WTTW - Highly Recommended
"...But with her bravura one-woman performance in "Songs for Nobodies," Australian playwright Joanna Murray-Smith's exceptionally clever and monumentally demanding musical theater work about the complex nature of that state of being - Bethany Thomas, the multi-talented actress/singer who has appeared on most of Chicago's major stages throughout the past two decades, has clearly found the kind of star turn that can change a career, and a life, while unquestionably generating immense happiness, awe and bravos among her audiences."
Chicagoland Musical Theatre - Highly Recommended
"...Being a one-woman production, the challenge of creating ten three-dimensional characters is clear and daunting. Enter Bethany Thomas, who breathes life into this piece in a caliber all her own. Versatile and quick-witted, Thomas embodies her roles with resonant investment, flipping between roles on a dime regardless of dialect or voice type; seeing the breadth of her range is worth the price of admission by itself. The tour-de-force of her performance is nothing short of extraordinary."
PicksInSix - Highly Recommended
"...For the second time in as many weeks, I found myself in a theater so consumed and satisfied by a live performance that I actually closed my eyes for a moment just to listen. What I heard was the rapturous voice of Bethany Thomas, channeling the enigmatic Billie Holiday in a spot-on rendition of "Ain't Nobody's Business If I Do." It is one of five encounters with greatness that are richly told in Joanna Murray-Smith's "Songs for Nobodies" now playing in a stunning production at Northlight Theatre."
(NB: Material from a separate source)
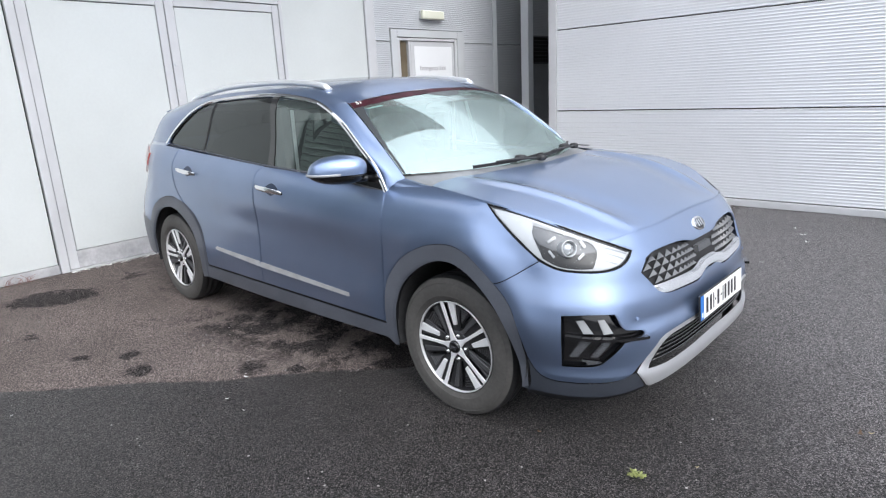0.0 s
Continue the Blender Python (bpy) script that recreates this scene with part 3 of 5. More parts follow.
def oval(w, h, n=12):
    return [(w / 2 * math.cos(2 * math.pi * i / n), h / 2 * math.sin(2 * math.pi * i / n)) for i in range(n)]


def lathe(profile, segments=64, bm=None):
    """A turned body about the y axis; the profile is a list of (radius, y)."""
    rows = []
    for i in range(segments):
        a = 2 * math.pi * i / segments
        rows.append([(r * math.cos(a), y, r * math.sin(a)) for r, y in profile])
    bm = grid_mesh(rows, closed_u=True, bm=bm)
    bmesh.ops.recalc_face_normals(bm, faces=bm.faces)
    return bm


def blob(centre, size, power=2.6, rot=(0, 0, 0), n=20):
    """A rounded cushion-like body (superellipsoid)."""
    rows = []
    for i in range(n):
        a = 2 * math.pi * i / n
        row = []
        for j in range(n // 2 + 1):
            b = -math.pi / 2 + math.pi * j / (n // 2)
            e = 2 / power
            f = lambda v: math.copysign(abs(v) ** e, v)
            row.append((size[0] / 2 * f(math.cos(b)) * f(math.cos(a)), size[1] / 2 * f(math.cos(b)) * f(math.sin(a)), size[2] / 2 * f(math.sin(b))))
        rows.append(row)
    bm = grid_mesh(rows, closed_u=True)
    bmesh.ops.remove_doubles(bm, verts=bm.verts, dist=1e-4)
    bmesh.ops.recalc_face_normals(bm, faces=bm.faces)
    bmesh.ops.transform(bm, verts=bm.verts, matrix=pose(*centre, *rot))
    return bm


# ---- outlines of the car's panels, right side, along the skin (u, z) ----
ARCH_F_OUT = [(-0.405, 0.262), (-0.40, 0.424), (-0.375, 0.57), (-0.285, 0.679), (-0.165, 0.753), (-0.055, 0.791), (0.065, 0.801), (0.159, 0.779), (0.233, 0.732), (0.302, 0.667), (0.345, 0.609), (0.381, 0.492), (0.397, 0.262)]
ARCH_F_IN = [(-0.345, 0.23), (-0.34, 0.34), (-0.325, 0.446), (-0.274, 0.559), (-0.179, 0.65), (-0.064, 0.712), (0.038, 0.727), (0.128, 0.712), (0.207, 0.67), (0.279, 0.591), (0.335, 0.478), (0.362, 0.36), (0.372, 0.245)]
ARCH_R_OUT = [(-2.235, 0.25), (-2.205, 0.45), (-2.225, 0.58), (-2.295, 0.685), (-2.42, 0.755), (-2.60, 0.785), (-2.78, 0.765), (-2.93, 0.70), (-3.04, 0.60), (-3.10, 0.48), (-3.13, 0.30)]
ARCH_R_IN = [(-2.325, 0.235), (-2.30, 0.42), (-2.34, 0.54), (-2.44, 0.638), (-2.58, 0.698), (-2.70, 0.703), (-2.84, 0.67), (-2.95, 0.59), (-3.02, 0.48), (-3.05, 0.30)]
SPLIT = [(-1.440, 1.056), (-1.487, 1.008), (-1.490, 0.906), (-1.488, 0.687), (-1.498, 0.487), (-1.507, 0.345)]
DOOR_F = [(-0.415, 0.345), (-0.405, 0.526), (-0.386, 0.75), (-0.386, 0.90), (-0.395, 0.96), (-0.412, 0.992)]
BELT_F = [(-0.412, 0.992), (-0.945, 1.033), (-1.440, 1.056)]
BELT_R = [(-1.440, 1.056), (-2.217, 1.107), (-2.50, 1.125)]
DOOR_R = [(-2.50, 1.125), (-2.535, 1.03), (-2.525, 0.927), (-2.50, 0.84), (-2.42, 0.755)]
LAMP_LOW = [(0.204, 0.985), (0.329, 0.888), (0.441, 0.799), (0.503, 0.773), (0.569, 0.763), (0.669, 0.760), (0.722, 0.769), (0.764, 0.791), (0.795, 0.821)]
LAMP_TOP = [(0.795, 0.821), (0.697, 0.863), (0.534, 0.923), (0.365, 0.966), (0.204, 0.985)]


def on_skin(pts, lift=0.0):
    a = np.array(pts, float)
    return skin(a[:, 0], a[:, 1]) + normals(skin, a[:, 0], a[:, 1]) * lift


def mirrored(pts):
    """The outline with its mirror image beyond the middle of the nose."""
    return [(2 * UMAX - u, z) for u, z in pts][::-1]


def nearest(pts, u0, u1):
    return [p for p in pts if u0 <= p[0] <= u1]


# ---- the car ----
CAR = thing("car", "blue metallic five-door crossover car parked on the asphalt with wet windscreen", "car")


def flare(u, z):
    """The wing swells outwards to a crease that runs round the front wheel arch, and falls straight below it."""
    u, z = np.asarray(u, float), np.asarray(z, float)
    m = np.where(u > UMAX, 2 * UMAX - u, u)
    fore = smooth(0.0, 0.26, m)
    d = np.hypot(m + 0.01, (z - 0.385) * 0.98) - 0.455
    d = 0.5 * (d + np.sqrt(d * d + 0.018**2))
    swell = np.exp(-d / (0.055 + 0.035 * fore))
    high = 0.010 * smooth(-0.40, -0.15, m) + 0.032 * fore
    hollow = 0.010 * fore * np.exp(-(((d - 0.11) / 0.06) ** 2))
    fall = smooth(0.80, 0.60, z)
    cheek = 0.022 * fall * smooth(0.30, 0.50, m) * smooth(0.86, 0.60, m)
    return (high * swell * smooth(0.72, 0.50, m) + cheek - hollow * smooth(0.50, 0.34, m)) * smooth(0.34, 0.58, z)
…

Picture This Post - Highly Recommended
"...It's not the divas though who are so engaging, in this writer's view. Rather, it's the parade of personalities that are the nobodies touched by these divas. Thomas seamlessly moves from diva song to each vignette's narrator, sometimes with help from Lighting Designer Jesse Klug but often just with a change of accent and posture. We come to know the interior life of the woman in the posh ladies' room on standby to hand out towels, an early female reporter trying to find her way in a man's world, a nanny who today would wear a #metoo t-shirt, and more."